Jim Armitage: Too many miss out on chance to climb aboard Royal Mail gravy train
Jim Armitage is the City editor of The Independent and London Evening Standard group of newspapers. He has been a reporter and editor for more than 20 years and was recently shortlisted for the Press Gazette financial journalist of the year and The Society of Editors financial journalist of the year awards. He contributes news, investigative reports and comment to the Independent titles plus a daily column in the Evening Standard.
Thursday 10 October 2013
Outlook The underpricing of the Royal Mail flotation would be less infuriating if more members of the public were able to access the shares.
Not only was the minimum investment (£750) unaffordable to most people, but only a third of the share offer was set aside for the so-called "retail" punter, meaning those who did apply will mostly end up with far fewer shares than they'd hoped for.

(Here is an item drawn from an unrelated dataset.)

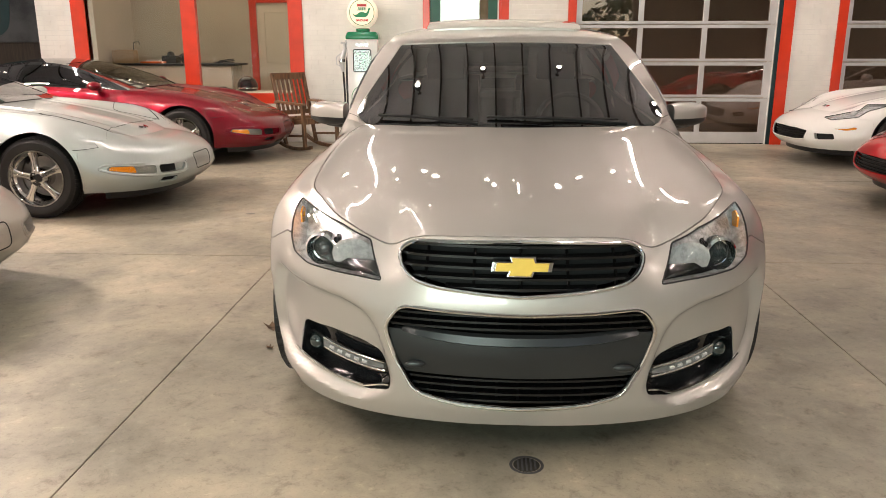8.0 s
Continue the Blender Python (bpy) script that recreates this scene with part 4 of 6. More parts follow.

It's a pity, because one good thing that could have come out of the float had the retail portion of the offer been more generous was a wider taste for share ownership in the country
A lower proportion of British shares are owned by private investors than in any other developed economy bar France, Holland and Portugal.
Little more than 10 per cent of stock market quoted shares here are owned by private households, according to the Federation of European Securities Exchanges, compared with 25 per cent in the US and between 20 per cent and 26 per cent in Spain, Italy and Belgium. Not only that, but the percentage of shares owned by individuals has fallen over the decades, from nearly 30 per cent in 1981 to 10.7 per cent today.
OK, the Royal Mail float is the most generous for retail punters for years, but the bar is extremely low. So low, in fact, that Direct Line won many a glowing headline last year for offering 15 per cent of its IPO to the public.
Ask brokers why we have such low share ownership here and they will point to stamp duty putting retail punters off. This may be partly true, although stamp duty on shares would seem one of our fairer levies, given that, inherently, those able to buy shares tend to be the better off.
But a more likely reason0 few people have an urge to invest is because they do not trust the City. They feel instinctively that, not only is the stock market a casino, but one where the tables are rigged against the punter by the pin-striped brigade in the Square Mile. Given how widespread insider trading clearly is ahead of takeovers and mergers, who can blame them? Let alone the unpunished scandals of the financial crisis.
But there are profits to be had in share ownership, and there are clear benefits for society, and industry, in encouraging citizens to invest in their economy through shares.
The likely riches to be garnered for those who do get to jump on board the Royal Mail gravy van could have been a catalyst to expand that. And a chance for the City to prove to the public that it can serve them well.
Instead, it seems an opportunity lost.